— begin —

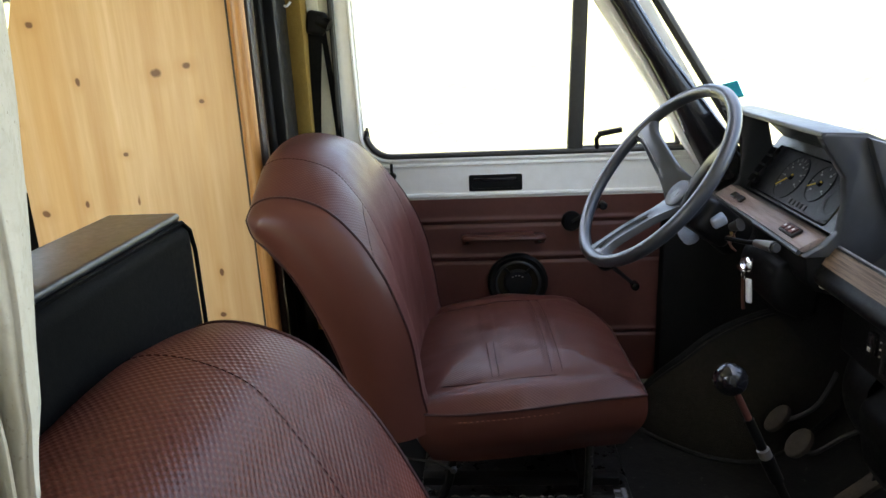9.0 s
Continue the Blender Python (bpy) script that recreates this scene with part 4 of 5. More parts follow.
def instrument_pod():
    p = thing("instrument_pod", (-0.7, 0.0, 0.83), "black instrument binnacle with gauges in front of the wheel", "instrument panel")
    XL, XR = -0.985, -0.452
    # right cheek, in two skins with a seam
    cheek = [(-0.056, 0.846), (-0.020, 0.868), (0.000, 0.892), (0.006, 0.940), (0.000, 0.990), (-0.048, 1.062), (-0.040, 1.070), (0.030, 1.064), (0.060, 1.040), (0.095, 0.900), (0.085, 0.835), (0.050, 0.800), (0.010, 0.800), (0.0, 0.846)]
    part("cheek", prism(cheek, XR - 0.022, XR, 0.004), "dash", p)
    rear = [(0.026, 1.062), (0.070, 1.048), (0.165, 0.930), (0.10, 0.880), (0.09, 0.90)]
    part("rear_cover", prism(rear, XR - 0.012, XR + 0.014, 0.006), "dash", p)
    shell = [(0.034, 1.066), (0.072, 1.050), (0.166, 0.930), (0.150, 0.920), (0.124, 0.985), (0.066, 1.040)]
    part("rear_cover", prism(shell, XL + 0.05, XR - 0.013, 0.003), "dash", p)
    part("cheek", prism(cheek, XL, XL + 0.018, 0.004), "dash", p)
    hood = [(-0.048, 1.062), (-0.046, 1.072), (0.030, 1.068), (0.072, 1.050), (0.066, 1.040), (0.025, 1.056)]
    part("hood", prism(hood, XL, XR - 0.0015, 0.003), "dash", p, "thin overhanging hood")
    part("inner_top", prism([(0.030, 1.057), (0.074, 1.044), (0.128, 0.985), (0.118, 0.978)], XL + 0.018, XR - 0.022), "black", p)
    # gauge board, leaning back
    a, b = Vector((0, 0.024, 0.868)), Vector((0, 0.098, 0.978))
    up = (b - a).normalized()
    nrm = Vector((0, -up.z, up.y))
    cx = -0.757
    m0 = facing((cx, *(a.lerp(b, 0.5)).yz), nrm, up)

    def box(x0, x1, y0, y1, z0, z1, rr=0.0):
        bm = rbox(x0, x1, y0, y1, z0, z1, rr)
        bmesh.ops.transform(bm, verts=bm.verts, matrix=m0)
        return bm

    def loop(x0, x1, y0, y1, z, r):
        return rounded_loop([m0 @ Vector(q) for q in ((x0, y0, z), (x1, y0, z), (x1, y1, z), (x0, y1, z))], r)
    part("surround", ring_plate(loop(-0.225, 0.285, -0.066, 0.082, 0.006, 0.004), loop(-0.188, 0.203, -0.060, 0.058, 0.006, 0.010), -nrm, 0.012), "dash", p, "", True, 30)
    gb = part("gauge_board", box(-0.190, 0.206, -0.062, 0.062, -0.010, -0.005), "gauge", p, "black gauge board")
    part("board_bezel", tube(loop(-0.188, 0.203, -0.060, 0.058, 0.006, 0.010), 0.0025, 6, True), "gloss", p)

    def dial(x, y, r, first, last, steps, needle):
        dm = m0 @ pose(x, y, -0.005)
        dl = part("dial", lathe([(0, 0.001), (r, 0.001), (r * 1.02, 0.003), (r * 1.05, 0.003), (r * 1.06, 0)], 36, dm), "gauge", gb)
        for k in range(steps):
            ang = radians(first + (last - first) * k / (steps - 1))
            c, s = math.cos(ang), math.sin(ang)
            part("dial_mark", tube([dm @ Vector((r * 0.80 * c, r * 0.80 * s, 0.0015)), dm @ Vector((r * 0.94 * c, r * 0.94 * s, 0.0015))], 0.0009, 4), "dim_print", dl)
            if r > 0.04 and k % 2 == 0:
                part("dial_number_bar", obox((0, 0, 0), (0.0066, 0.0042, 0.0006), None, 0), "dim_print", dl).matrix_basis = Matrix.Translation(-origin_of(dl)) @ dm @ pose(r * 0.66 * c, r * 0.66 * s, 0.0015) @ Matrix.Translation(origin_of(dl))
        c, s = math.cos(radians(needle)), math.sin(radians(needle))
        part("needle", tube([dm @ Vector((-r * 0.2 * c, -r * 0.2 * s, 0.006)), dm @ Vector((r * 0.85 * c, r * 0.85 * s, 0.006))], [0.0020, 0.0012], 6), "yellow", dl, "yellow needle")
        part("needle_hub", lathe([(0, 0.009), (0.006, 0.008), (0.007, 0.001)], 14, dm), "black", dl)
    dial(-0.060, 0.000, 0.052, 220, -20, 13, 220)
    dial(0.066, 0.012, 0.041, 220, -30, 7, 205)
    part("blank_dial", lathe([(0.030, 0.002), (0.036, 0.004), (0.046, 0.002), (0.047, 0)], 32, m0 @ pose(0.158, -0.006, -0.005)), "gauge", gb)
    for k in range(5):
        part("warning_lamp", box(-0.002 + 0.018 * k, 0.009 + 0.018 * k, -0.052, -0.040, -0.006, -0.002, 0.001), "dull_metal", gb)
    for k in range(4):
        part("push_switch", box(-0.215, -0.178, -0.050 + 0.026 * k, -0.030 + 0.026 * k, 0.004, 0.014, 0.002), "gloss", p)
    # pale wood strip under the gauges with a hazard switch
    st = [(-0.052, 0.850), (-0.055, 0.857), (-0.018, 0.878), (0.004, 0.874), (0.004, 0.846)]
    part("wood_strip", prism(st, XL + 0.02, XR - 0.024, 0.002), "wood_grey", p, "pale walnut print strip")
    part("strip_edge", tube([(XL + 0.02, -0.056, 0.850), (XR - 0.022, -0.056, 0.850)], 0.005, 6), "dash", p)
    hm = facing((-0.556, -0.037, 0.8685), (0, -0.49, 0.87))
    sw = part("switch_block", rbox(-0.030, 0.030, -0.0125, 0.0125, 0, 0.006, 0.002), "panel_black", p)
    sw.matrix_basis = Matrix.Translation(-p.location) @ hm @ Matrix.Translation(p.location)
    for k, mm in enumerate(("dark_red", "dark_red", "dark_red")):
        s = part("switch_key", rbox(-0.027 + 0.018 * k, -0.011 + 0.018 * k, -0.008, 0.008, 0.005, 0.009, 0.001), mm, p)
        s.matrix_basis = Matrix.Translation(-p.location) @ hm @ Matrix.Translation(p.location)
        s = part("switch_mark", rbox(-0.022 + 0.018 * k, -0.016 + 0.018 * k, -0.002, 0.003, 0.009, 0.0096, 0), "print", p)
        s.matrix_basis = Matrix.Translation(-p.location) @ hm @ Matrix.Translation(p.location)
    for k in range(2):
        s = part("push_switch", rbox(-0.014, 0.014, -0.008, 0.008, 0, 0.008, 0.002), "gloss", p)
        s.matrix_basis = Matrix.Translation(-p.location) @ facing((-0.868 + 0.036 * k, -0.037, 0.8685), (0, -0.49, 0.87)) @ Matrix.Translation(p.location)
    # lower covers round the column
    part("lower_cover", prism([(-0.050, 0.846), (-0.044, 0.80), (-0.030, 0.78), (0.05, 0.76), (0.06, 0.846)], XL, XR - 0.004, 0.006), "black", p)
    knee = [(-0.040, 0.815), (-0.070, 0.800), (-0.076, 0.755), (-0.062, 0.712), (-0.010, 0.690), (0.02, 0.695), (0.02, 0.815)]
    part("knee_cover", prism(knee, -0.715, -0.528, 0.018, 4), "black", p, "rounded black cover with the ignition lock")
    part("side_vent", lathe([(0.026, 0), (0.030, 0.008), (0.036, 0.006), (0.037, 0)], 24, facing((-1.010, -0.005, 0.912), (0.3, -0.8, 0.5))), "gloss", p)
    part("side_panel", prism([(-0.05, 0.846), (0.03, 0.90), (0.10, 0.94), (0.12, 0.90), (0.10, 0.78), (0.0, 0.76)], -1.055, XL, 0.006), "dash", p)
    part("under_closure", rbox(-1.05, -0.47, 0.10, 0.14, 0.55, 0.90, 0), "black", p)
    # headlamp-height toggle and pad left of the gauges
    part("rear_shelf", prism([(0.14, 0.93), (0.262, 0.932), (0.262, 0.90), (0.14, 0.89)], -1.04, XR - 0.01, 0.003), "dash", p)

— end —

● **Required task**:
Only a number is wanted: how many lines above include "with"?

● **Written answer**:
5